As well as an assortment of toys for when they have time to spare.
In the very back was their Nissan pickup pit vehicle and Chris’ missile car that started the whole missile car fad in North America.
Remember what I was saying about the cranes? You can see they are putting them to good use every day.
They are planning on dropping this 2JZ into the El Camino.
It seems like it is the motor of choice for dropping a Japanese heart into an American body.
This lowrider truck belongs to their friend Colt, who also manages the day-to-day operations when things get super busy.
He loves metal fabrication and when he has time he works on his personal projects, like this truck.
This ’53 Chevy belongs to Ray. He has had it since he was in high school. He plans on restoring it to its former glory one day.
I am guessing he will drop a 2JZ in it.
The guys have quite a few spare rooms. This one was the eBay room, but they are planning on turning it into a clean room where they can build engines.
Also inside was their latest project.
This was actually developed for off-road racing by Nissan Motorsports. However, this kind of setup is illegal in the off-road racing series they were planning on using it for, so they just gave it to Chris to use for his drift program.

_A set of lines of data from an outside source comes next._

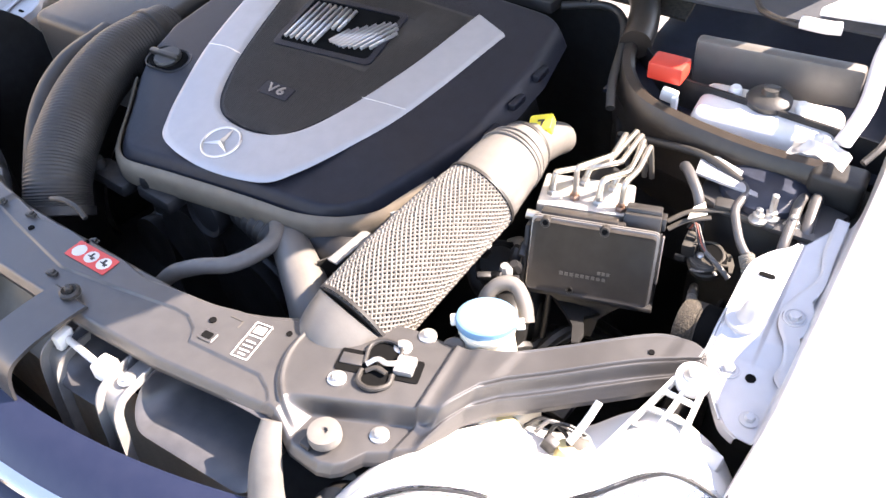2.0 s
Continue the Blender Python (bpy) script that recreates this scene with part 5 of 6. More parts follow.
def catch_bracket(x, lean, z0):
    b = thing("catch_bracket", (x, 0.42, 0.60), "dusty black pressed steel bonnet catch bracket", "bracket", "catch brackets")
    bm = mesh_bm()
    w = 0.016
    line = spline([(x - lean * 0.3, 0.500, z0), (x, 0.470, z0), (x + lean * 0.3, 0.437, z0 - 0.001), (x + lean * 0.5, 0.422, z0 - 0.008), (x + lean * 0.7, 0.415, z0 - 0.030), (x + lean, 0.408, 0.66), (x + lean, 0.404, 0.58)], 6)
    for k, (off, h) in enumerate(((-w, 0.010), (w, 0.010))):
        loops = []
        for i, p in enumerate(line):
            t = (line[min(i + 1, len(line) - 1)] - line[max(i - 1, 0)]).normalized()
            n = V(1, 0, 0).cross(t).normalized()
            loops.append([p + V(off - 0.0012, 0, 0) - n * h, p + V(off + 0.0012, 0, 0) - n * h, p + V(off + 0.0012, 0, 0), p + V(off - 0.0012, 0, 0)])
        rings(bm, loops)
    loops = []
    for i, p in enumerate(line):
        t = (line[min(i + 1, len(line) - 1)] - line[max(i - 1, 0)]).normalized()
        n = V(1, 0, 0).cross(t).normalized()
        loops.append([p + V(-w, 0, 0), p + V(w, 0, 0), p + V(w, 0, 0) + n * 0.002, p + V(-w, 0, 0) + n * 0.002])
    rings(bm, loops)
    part("strap", bm, M_BRACKET, b)
    bolt(BOLT_L, (x - lean * 0.4, 0.489, z0 + 0.002), b)
    bolt(BOLT_L, (x + lean * 0.2, 0.445, z0 + 0.002), b)


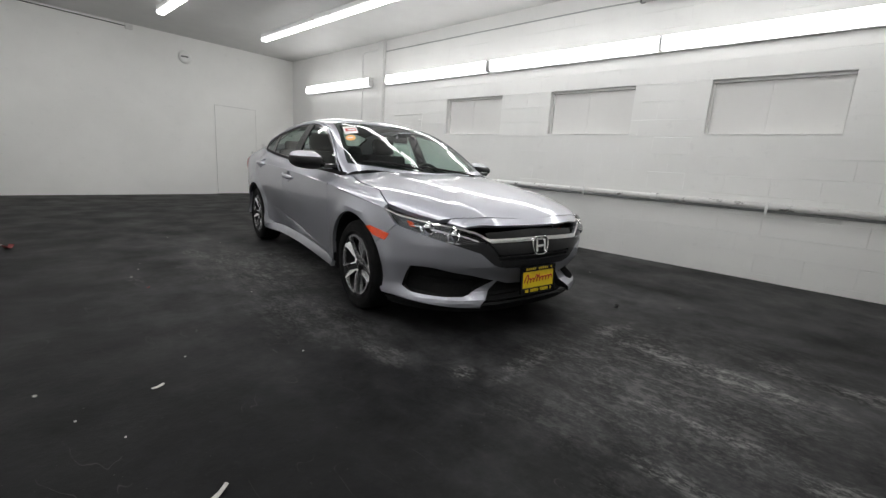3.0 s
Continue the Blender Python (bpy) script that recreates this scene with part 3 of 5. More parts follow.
def u_x(x, z, front=True):
    xn, xe = (XNF, x_front(z)) if front else (XNR, x_rear(z))
    return float(np.interp((x - xn) / (xe - xn), ROLL[front][1], ROLL[front][0]))


def u_y(y, front=True):
    """u at a half width y (negative y: the right side, u below 1)."""
    s = float(np.interp(abs(y) / 0.885, ROLL[front][2][::-1], ROLL[front][0][::-1]))
    return s if y < 0 else 2 - s


# greenhouse
z_rail = curve((0.93, 0.872), (0.84, 0.899), (0.58, 1.078), (0.38, 1.195), (0.1, 1.295), (-0.24, 1.34), (-0.5, 1.34), (-0.76, 1.308), (-1.08, 1.235), (-1.3, 1.16), (-1.52, 1.080), (-1.6, 1.070), (-1.8, 1.056), (-2.0, 1.029), (-2.3, 1.001))
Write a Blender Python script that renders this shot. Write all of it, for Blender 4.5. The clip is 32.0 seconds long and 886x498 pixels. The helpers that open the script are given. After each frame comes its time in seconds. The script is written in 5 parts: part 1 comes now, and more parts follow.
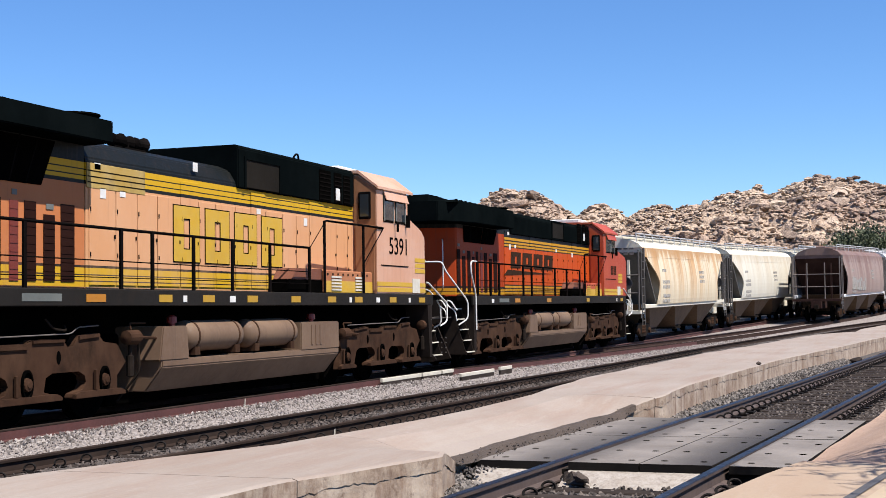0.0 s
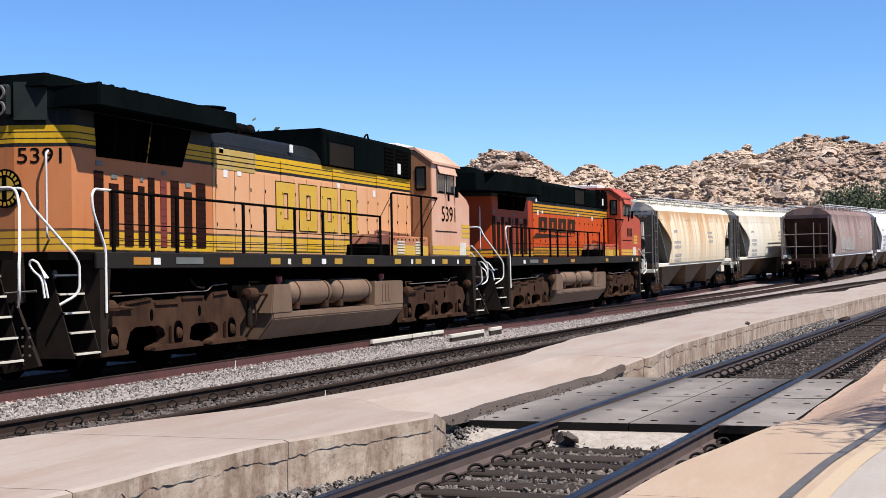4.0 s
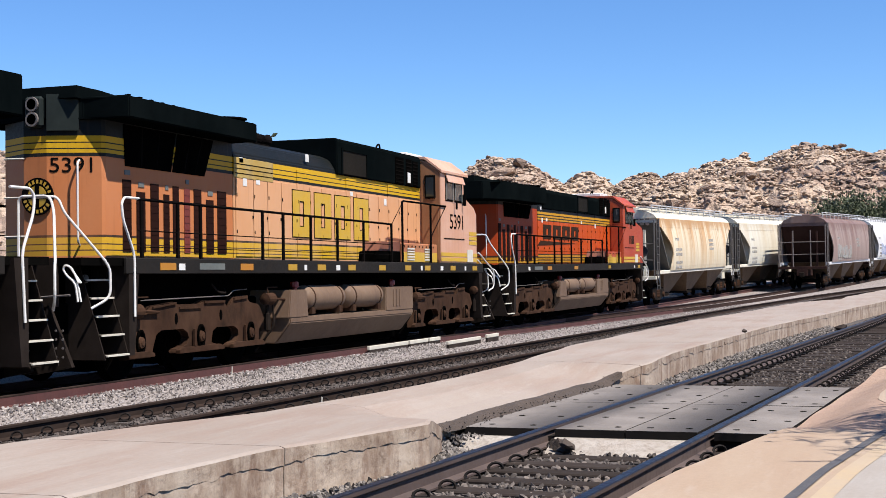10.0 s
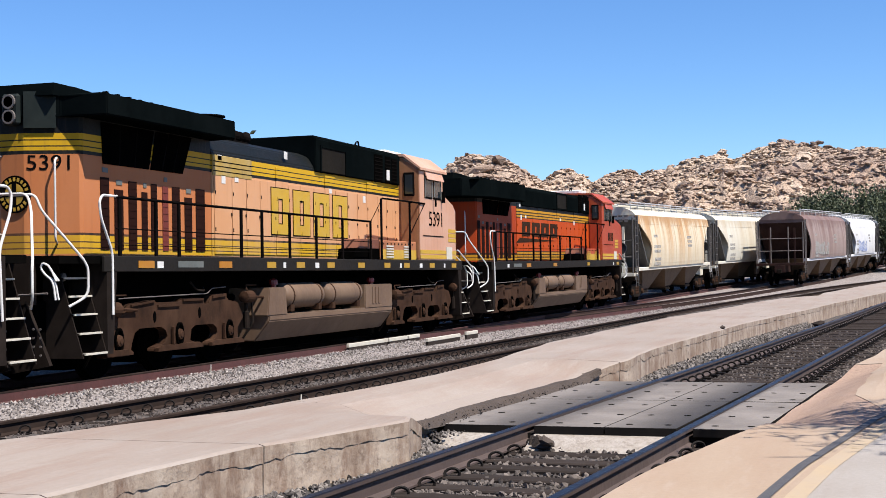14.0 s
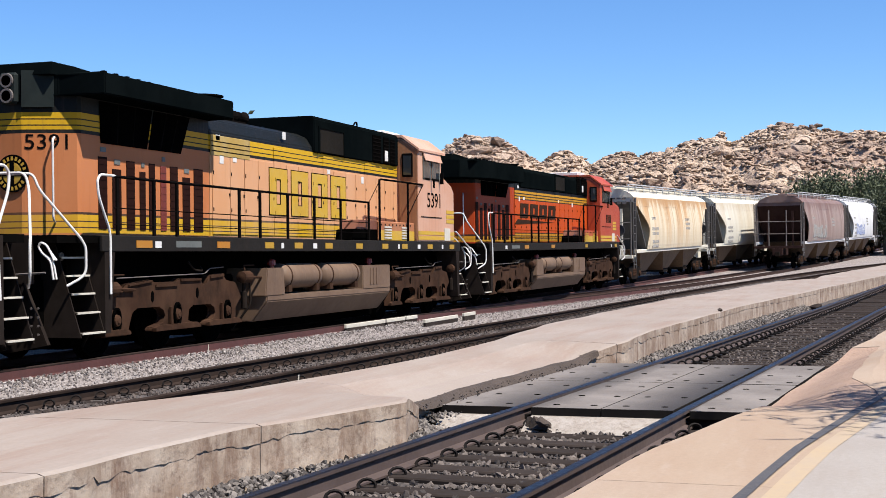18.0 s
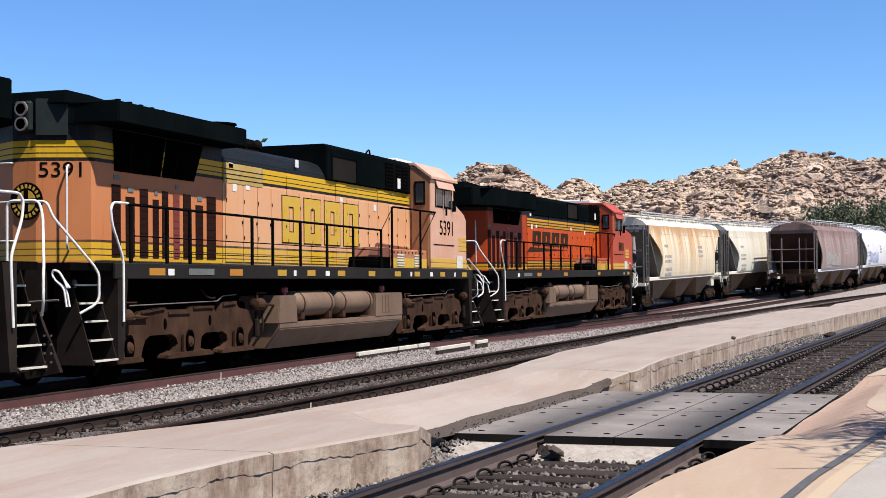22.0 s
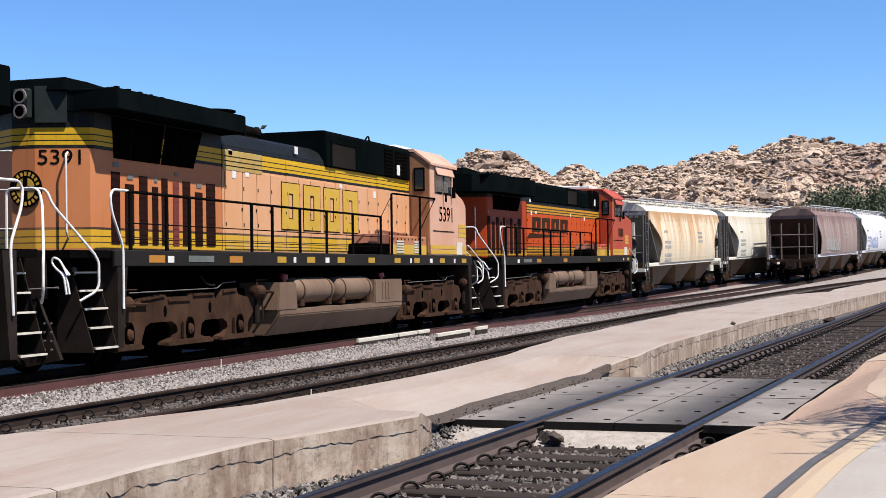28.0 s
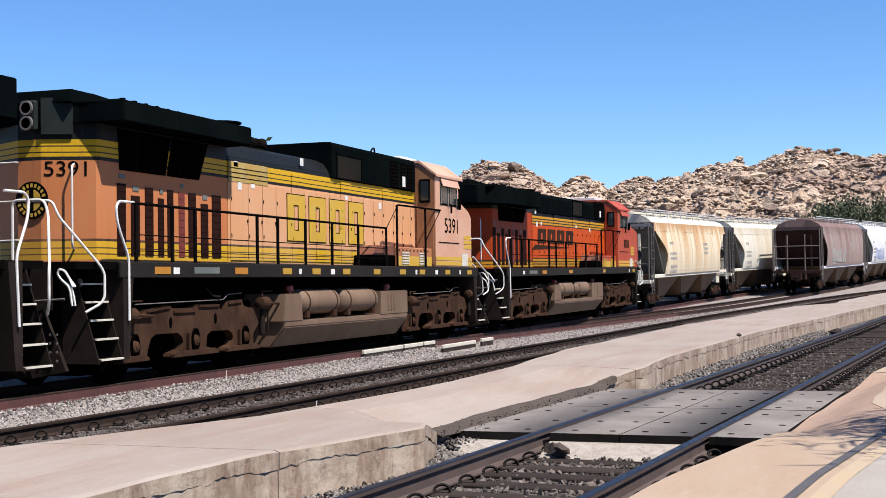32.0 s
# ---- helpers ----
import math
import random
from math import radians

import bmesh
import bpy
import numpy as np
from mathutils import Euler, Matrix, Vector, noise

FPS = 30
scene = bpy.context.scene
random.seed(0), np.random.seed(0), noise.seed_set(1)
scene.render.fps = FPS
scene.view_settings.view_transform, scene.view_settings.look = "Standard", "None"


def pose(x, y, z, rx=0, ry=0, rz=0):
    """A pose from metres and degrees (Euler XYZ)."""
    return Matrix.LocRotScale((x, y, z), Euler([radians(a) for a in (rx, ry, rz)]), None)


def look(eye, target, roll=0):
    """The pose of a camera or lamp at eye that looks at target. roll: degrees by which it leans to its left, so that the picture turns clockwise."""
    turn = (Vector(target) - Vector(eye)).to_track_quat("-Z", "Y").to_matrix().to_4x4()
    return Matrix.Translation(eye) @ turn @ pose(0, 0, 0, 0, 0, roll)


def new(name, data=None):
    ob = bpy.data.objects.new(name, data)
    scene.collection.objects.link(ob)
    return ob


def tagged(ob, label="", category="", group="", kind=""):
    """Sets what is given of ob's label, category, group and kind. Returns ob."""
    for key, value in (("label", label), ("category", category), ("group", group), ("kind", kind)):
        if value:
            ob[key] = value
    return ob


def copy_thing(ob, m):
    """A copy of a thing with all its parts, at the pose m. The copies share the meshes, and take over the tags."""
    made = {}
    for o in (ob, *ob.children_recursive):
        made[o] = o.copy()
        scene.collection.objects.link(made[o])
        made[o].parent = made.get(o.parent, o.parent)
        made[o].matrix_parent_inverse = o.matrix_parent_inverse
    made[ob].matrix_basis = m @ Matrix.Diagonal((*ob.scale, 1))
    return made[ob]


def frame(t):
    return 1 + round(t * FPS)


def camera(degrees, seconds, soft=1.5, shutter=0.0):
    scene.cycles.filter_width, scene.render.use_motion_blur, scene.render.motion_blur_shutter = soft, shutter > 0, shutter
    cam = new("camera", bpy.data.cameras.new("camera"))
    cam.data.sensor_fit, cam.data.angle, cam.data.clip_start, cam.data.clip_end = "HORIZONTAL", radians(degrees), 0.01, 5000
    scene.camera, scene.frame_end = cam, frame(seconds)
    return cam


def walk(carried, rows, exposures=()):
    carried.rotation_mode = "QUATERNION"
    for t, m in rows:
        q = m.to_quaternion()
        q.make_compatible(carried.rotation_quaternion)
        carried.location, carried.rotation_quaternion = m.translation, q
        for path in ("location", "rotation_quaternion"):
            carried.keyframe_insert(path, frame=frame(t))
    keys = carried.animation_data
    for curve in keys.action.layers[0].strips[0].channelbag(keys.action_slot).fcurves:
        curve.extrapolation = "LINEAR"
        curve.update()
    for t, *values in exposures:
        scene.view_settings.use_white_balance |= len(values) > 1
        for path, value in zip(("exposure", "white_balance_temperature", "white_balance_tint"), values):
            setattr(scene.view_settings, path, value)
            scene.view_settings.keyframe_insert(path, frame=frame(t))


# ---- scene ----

It is pretty neat considering there are two throttle bodies for each runner, one for low-end and once the motor reaches higher RPMs it switches over to the other throttle bodies.
They also have a full-size office to play around with.
Ray was showing me his desk as well as his favorite clock.
Scattered around the place were mementos from over the years.
No shop is compete without a friendly pitbull to keep everyone company.
When I shot this they had only snagged one trophy, but later that week they earned their second trophy.
They did used to sell Honda parts in the ’90s, remember?
The boys were about to eat lunch and I had to leave for New York in Vaughn’s Mustang RTR, so I decided to leave the guys alone.
This was unlike any other shop I’ve visited. I just love the history of the building and they had some interesting things going on as well. Hopefully I will get to come back as more of their 2JZ projects get finished.